Il ne voulut pas chercher à le savoir, et respecta le silence de la chérie qui la faisait plus tendre encore. Sa petite main s’était glissée dans la sienne, et tous deux étaient heureux l’un près de l’autre, sous ce ciel à l’azur pâli illuminant cette campagne embaumée par les ajoncs à la fraîche senteur.

Quelle joie pour la mère et les enfants de les voir entrer dans la petite maison du faubourg !

— Mireille a tenu à apporter un souvenir à ceux qui l’avaient nommée leur sœur, dit M. de Peilrac. Vous voudrez bien l’accepter, n’est-ce pas, chère Madame ?

— Tout ce qui fait plaisir à Mireille sera toujours bien accueilli par moi, Monsieur, répondit Louise avec un bon sourire.

Le comte sortit une enveloppe scellée à ses armes, et la tendant à sa fille :

— Donne-la à tes petits amis, dit-il.

L’enfant, joyeuse, la passa à Marie, étonnée, lui disant :

— Pour t’acheter les joujoux et toutes sortes de belles choses, en attendant les cadeaux du petit Jésus ! ajouta-t-elle, une lueur malicieuse en ses jolis yeux.

La fillette, avec toute la fierté de ses sept ans qui savaient lire, annonça :

Mireille de Peilrac, à sa sœur Marie,
à son frère Louis.

— C’est très bien, mignonne ! s’écria Roger. Tu nous montres que tu es une bonne écolière. Maintenant, serrez ce papier, Madame Kerlan, vous en ferez la surprise à votre mari.

— Merci, Monsieur. Vraiment je suis confuse d’avoir accepté ce présent avec autant de sans-gêne.

— Avez-vous hésité davantage à recueillir Mireille ? Non, n’est-ce pas ? Vous l’avez de suite nommée votre fille. Or, vous avez formé ce jour-là entre nous des liens indissolubles.

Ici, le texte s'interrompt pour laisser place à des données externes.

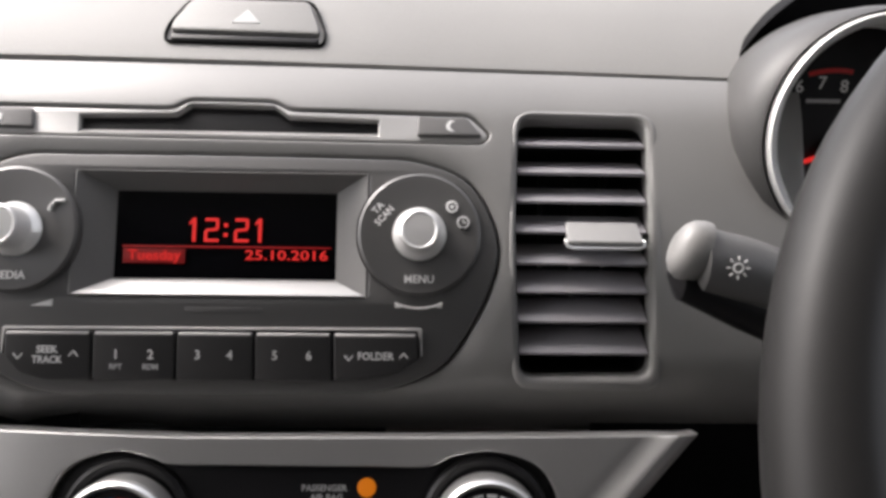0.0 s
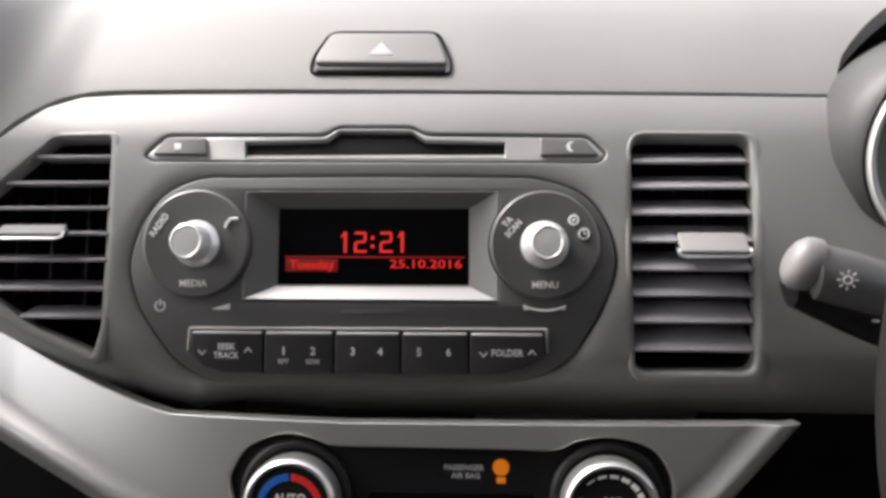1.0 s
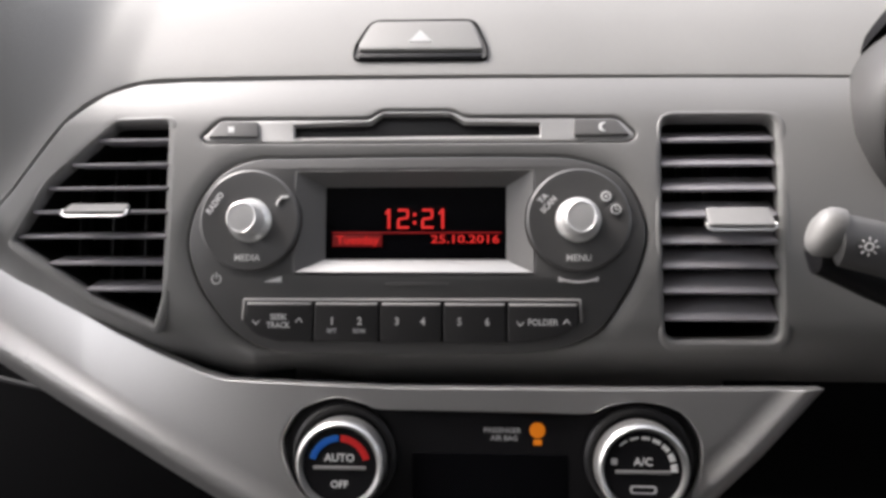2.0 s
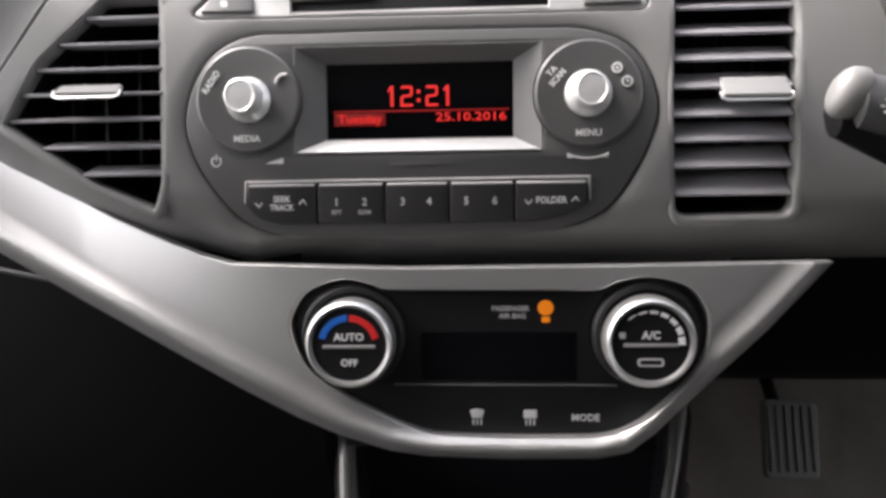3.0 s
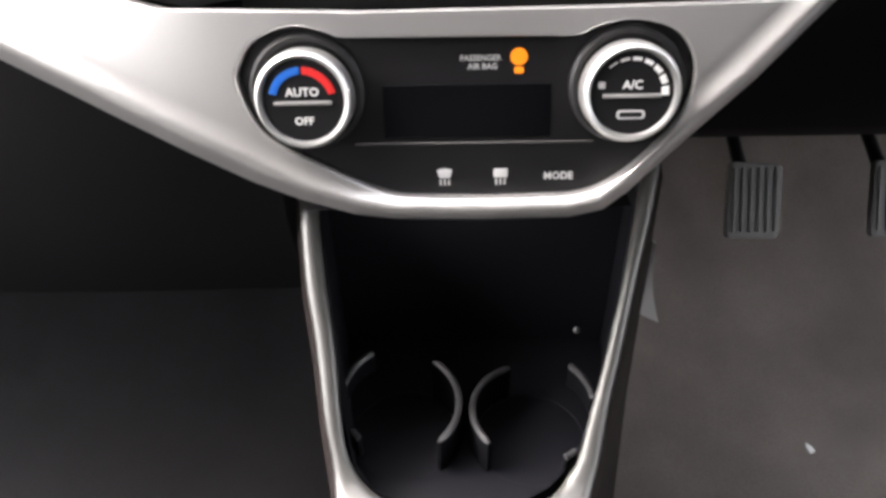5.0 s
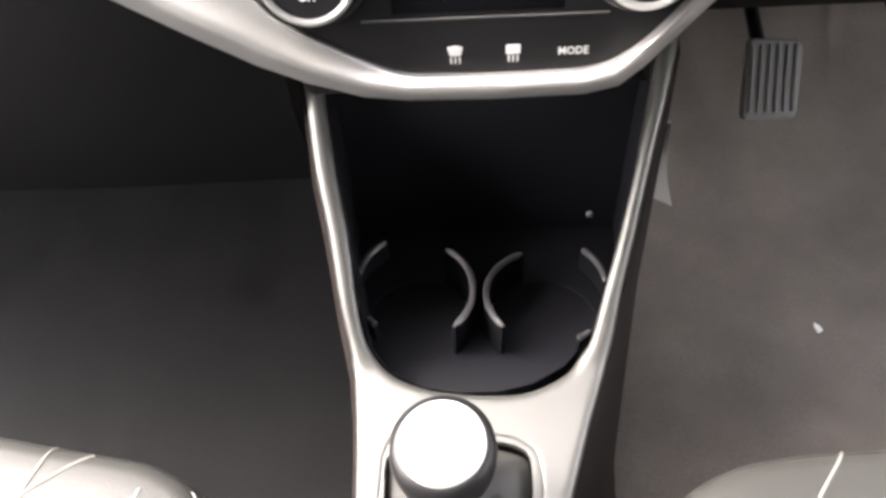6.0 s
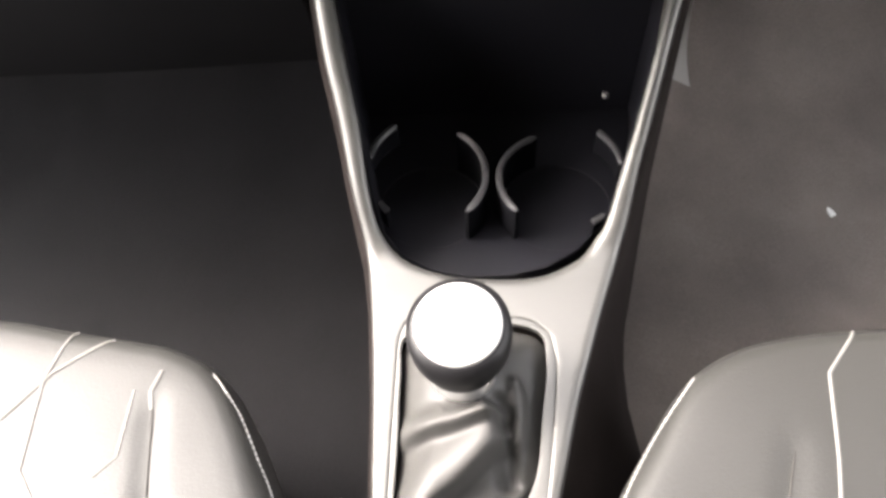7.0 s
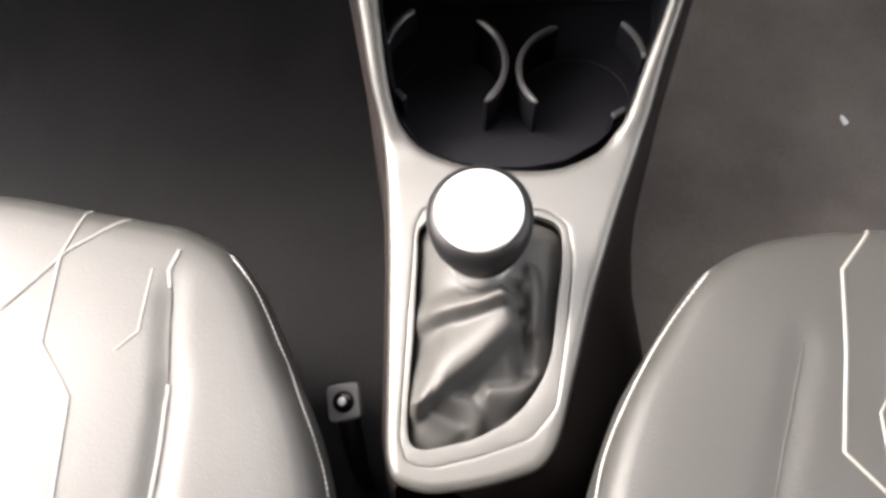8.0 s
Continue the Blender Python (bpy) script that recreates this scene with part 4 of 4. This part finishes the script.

Le comte était ému en prononçant ces paroles, et la jeune femme partageait cette émotion. Elle prit l’enveloppe et la mit dans une coupe posée sur le buffet, sans insister.

— Je serais heureux de causer avec M. Kerlan, reprit le comte ; venez donc tous dimanche déjeuner à Pont-Scorff ; nous passerons ainsi la journée ensemble.

Louise le promit, et ils se séparèrent, au grand désappointement des enfants qui avaient déjà commencé une partie de cache-cache.

— Vous l’achèverez dimanche, et cette fois vous aurez plusieurs heures pour jouer ensemble, leur dit Roger.

Et sur cette assurance qui rendit les adieux moins attristés, ils partirent. À peine étaient-ils sortis de Kerentrech que le contremaître ouvrait la porte de son logis.

— Tu n’as pas rencontré la voiture de M. de Peilrac, Pierre ?

— Non, et je le regrette ; il me tarde de causer avec lui.

— Tu répètes ses propres paroles ! Il nous a invités à déjeuner dans cette intention.

— Nous irons, répondit simplement M. Kerlan. Puisque le comte est si charmant, si dénué de cette morgue méprisante qui nous semble une insulte à nous, simples ouvriers, mais hommes libres et honnêtes cependant, rien ne nous empêche d’accepter cette courtoise invitation. Nous savons bien que nous ne dînerons pas à l’office, ajouta-t-il en souriant.

Mme Kerlan, souriant aussi, prit le papier satiné et le tendit à son mari.

— Un cadeau de Mireille aux enfants, dit-elle. Sans doute un billet pour leur acheter des joujoux.

Et comme le front de son mari se rembrunissait.